For some reason, it seems that believers here have either checked their brains at the door of Christianity, or have so radically acclimatized to the more spurious intellectualism that they can no longer be discernible as Christians. Ironically, this often leads to the same kinds of things when they work themselves out (Liberals and emergents seem to agree on a lot).

One of the reasons I wrote that long review of Rob Bell’s Velvet Elvis, was that people I knew here were beginning to appreciatively read the guy. Not that Bell is necessarily a bad guy, but in his writing and more recent speaking, he has often ended up more critical than correct. In his quest to be relevant to the world around us, he doesn’t seem to have done the necessary thinking to understand why people actually believed the things he’s critiquing in the first place. The result is a slightly arrogant critique of things that deserve critique, though without a sufficient grounding in Christ, Scripture, or the community of faith. 

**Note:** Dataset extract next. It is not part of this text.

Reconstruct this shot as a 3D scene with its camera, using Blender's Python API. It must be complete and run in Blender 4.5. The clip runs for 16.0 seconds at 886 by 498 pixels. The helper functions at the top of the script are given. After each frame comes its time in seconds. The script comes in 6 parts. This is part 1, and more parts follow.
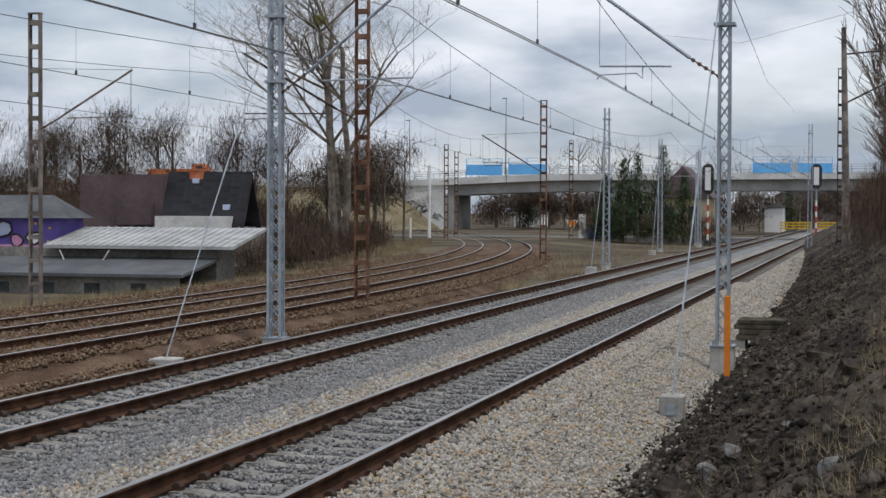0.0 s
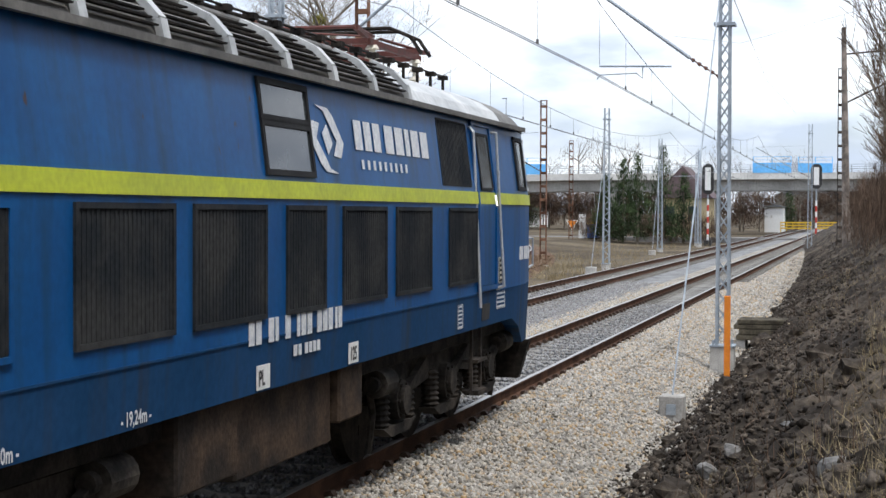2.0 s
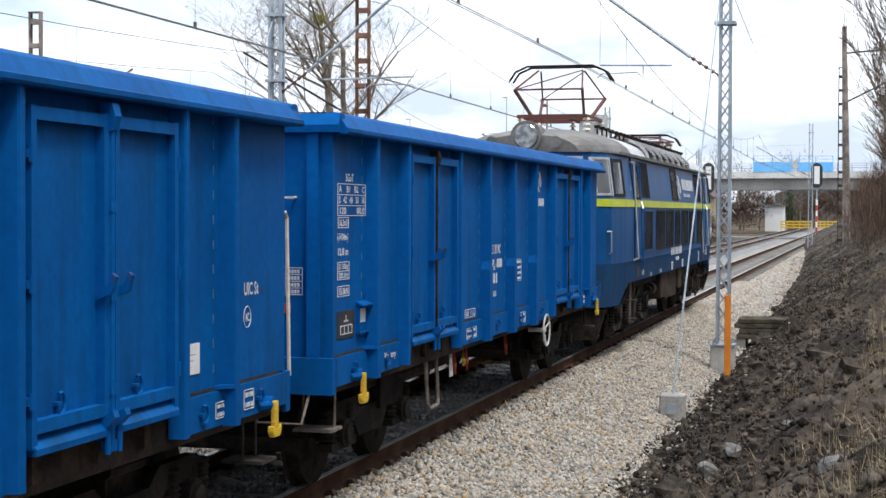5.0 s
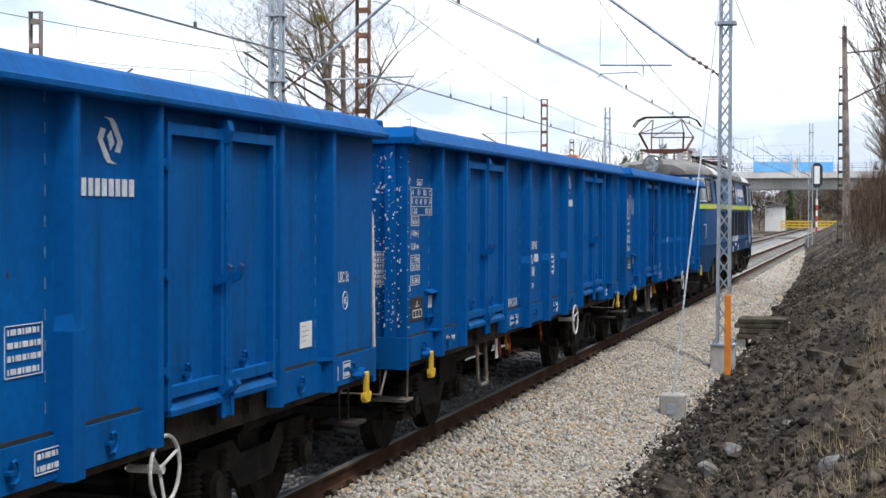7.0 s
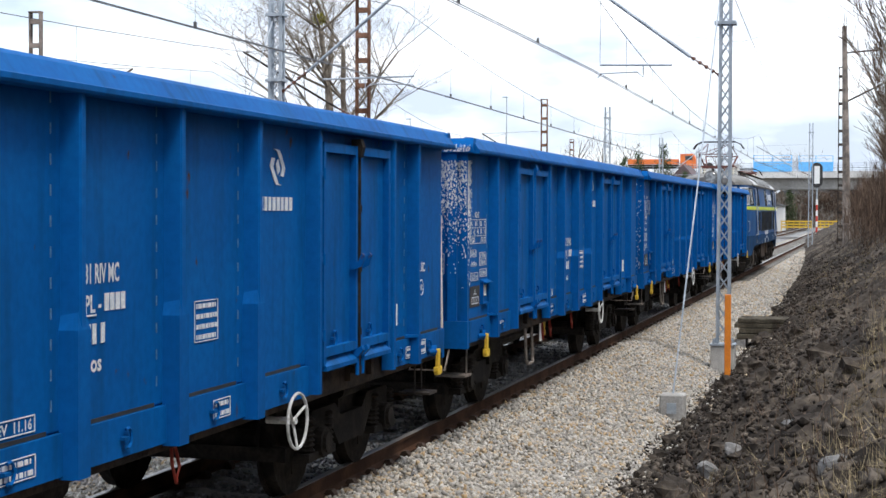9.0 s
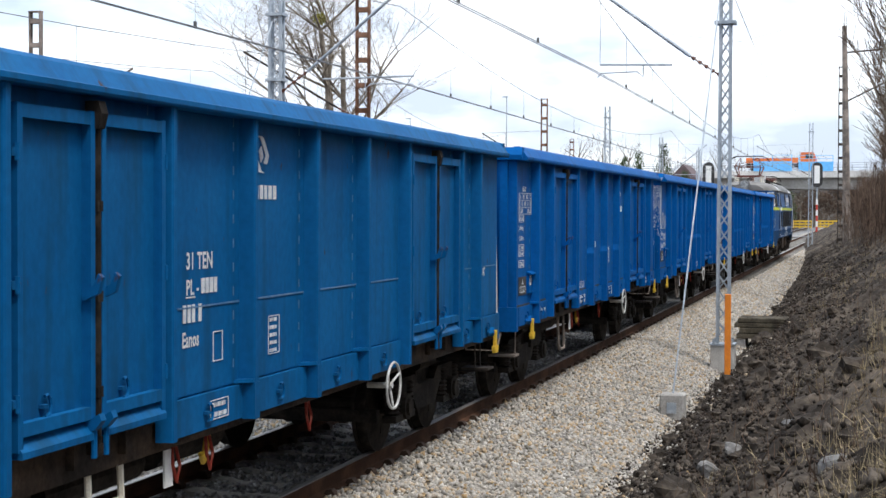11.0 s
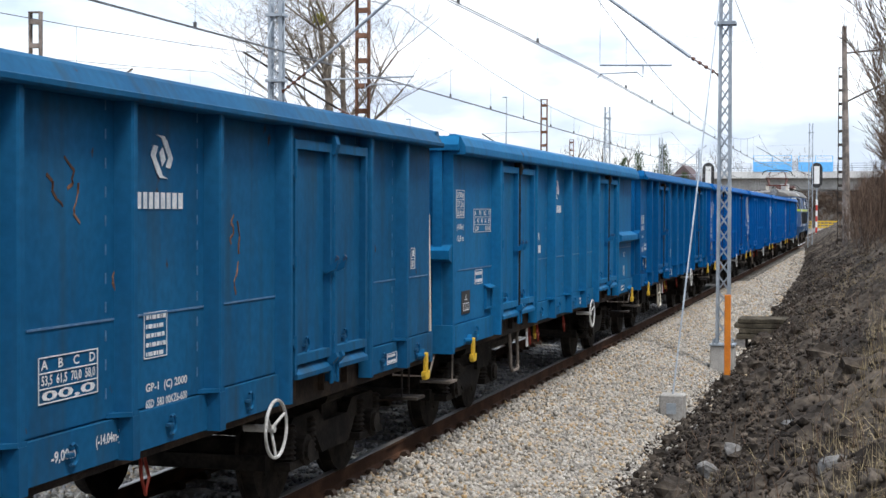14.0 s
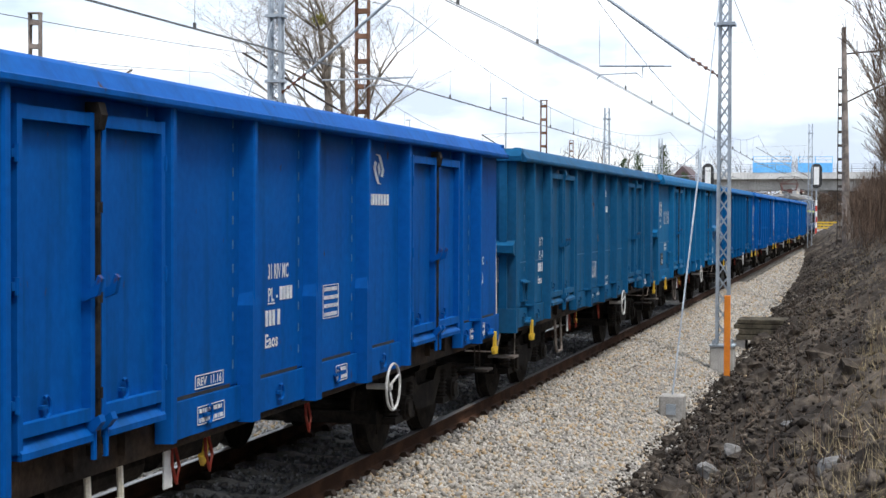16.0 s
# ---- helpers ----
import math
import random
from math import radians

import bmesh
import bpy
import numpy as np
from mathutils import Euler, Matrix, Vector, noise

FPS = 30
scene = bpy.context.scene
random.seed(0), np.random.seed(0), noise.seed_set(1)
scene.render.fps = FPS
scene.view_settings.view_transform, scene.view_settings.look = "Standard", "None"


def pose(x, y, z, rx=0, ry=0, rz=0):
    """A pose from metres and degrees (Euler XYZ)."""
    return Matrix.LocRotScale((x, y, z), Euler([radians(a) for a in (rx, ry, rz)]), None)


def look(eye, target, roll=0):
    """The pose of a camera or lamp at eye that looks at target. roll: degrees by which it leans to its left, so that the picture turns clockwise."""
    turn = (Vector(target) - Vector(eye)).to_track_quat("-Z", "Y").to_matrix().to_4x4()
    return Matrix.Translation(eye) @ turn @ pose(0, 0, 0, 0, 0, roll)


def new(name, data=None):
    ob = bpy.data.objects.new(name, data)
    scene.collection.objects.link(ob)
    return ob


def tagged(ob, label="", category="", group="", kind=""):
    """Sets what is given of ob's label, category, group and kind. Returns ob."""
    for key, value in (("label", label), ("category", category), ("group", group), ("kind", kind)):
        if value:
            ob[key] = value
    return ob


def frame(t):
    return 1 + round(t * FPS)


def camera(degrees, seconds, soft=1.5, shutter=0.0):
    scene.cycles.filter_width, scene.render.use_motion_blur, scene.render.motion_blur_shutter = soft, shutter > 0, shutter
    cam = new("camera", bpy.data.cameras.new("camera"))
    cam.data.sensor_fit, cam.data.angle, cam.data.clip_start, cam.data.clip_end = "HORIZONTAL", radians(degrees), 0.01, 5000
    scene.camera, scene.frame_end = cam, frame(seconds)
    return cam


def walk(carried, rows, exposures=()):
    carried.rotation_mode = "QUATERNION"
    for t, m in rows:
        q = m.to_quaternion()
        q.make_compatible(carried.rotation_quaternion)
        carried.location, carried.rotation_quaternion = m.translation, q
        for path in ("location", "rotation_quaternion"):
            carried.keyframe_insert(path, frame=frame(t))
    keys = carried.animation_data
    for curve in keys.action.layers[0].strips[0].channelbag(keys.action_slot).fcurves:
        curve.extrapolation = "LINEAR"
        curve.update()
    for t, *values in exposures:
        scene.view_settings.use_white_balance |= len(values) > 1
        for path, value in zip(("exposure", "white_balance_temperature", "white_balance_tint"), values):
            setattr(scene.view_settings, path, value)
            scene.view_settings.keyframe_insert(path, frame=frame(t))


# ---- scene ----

And it is this kind of spirituality that the young pastors planting Churches here in Newfoundland gravitate to. Seeing the tattoos and the cool hair styles, and even the soul patches on the faces of the emergent leaders, they think that the “coolness” factor means that they are actually connecting Christian faith to the postmodern world (instead of reinventing Christianity to make it look better to a postmodern world).

Modern young pastors seem to have forgotten that the faith we hold to has enemies, most clearly it has the enemy of our own rationalization. We seriously want to believe that the things God calls us to in Christ are not as extreme as they sound, or that Jesus was only kidding when he implied that many would be offended by him (see Matthew 11).

The simple fact is that the job of a Christian remains to make disciples of all nations, teaching them as Jesus taught us. It’s an old faith, it was revealed by God. Our model for this task isn’t a dude wearing soul patches or tattoos, but the apostles, like Paul.

For our boast is this: the testimony of our conscience that we behaved in the world with simplicity and godly sincerity, not by earthly wisdom but by the grace of God, and supremely so toward you. (2 Cor. 1:12)

When Paul sought to speak to the people of his time, he modelled for us what good Christian communication looks like. Simple, sincere, and by the grace of God, so that people would be moved not to follow the apostle Paul, but Jesus Christ. 

We have a great tradition of many people who went before, preaching this way; becoming all things to all people that they might win some, but never changing what the Gospel was. Let us not in this generation sell out their godly efforts for the sake of a soul patch and the applause of a dying world.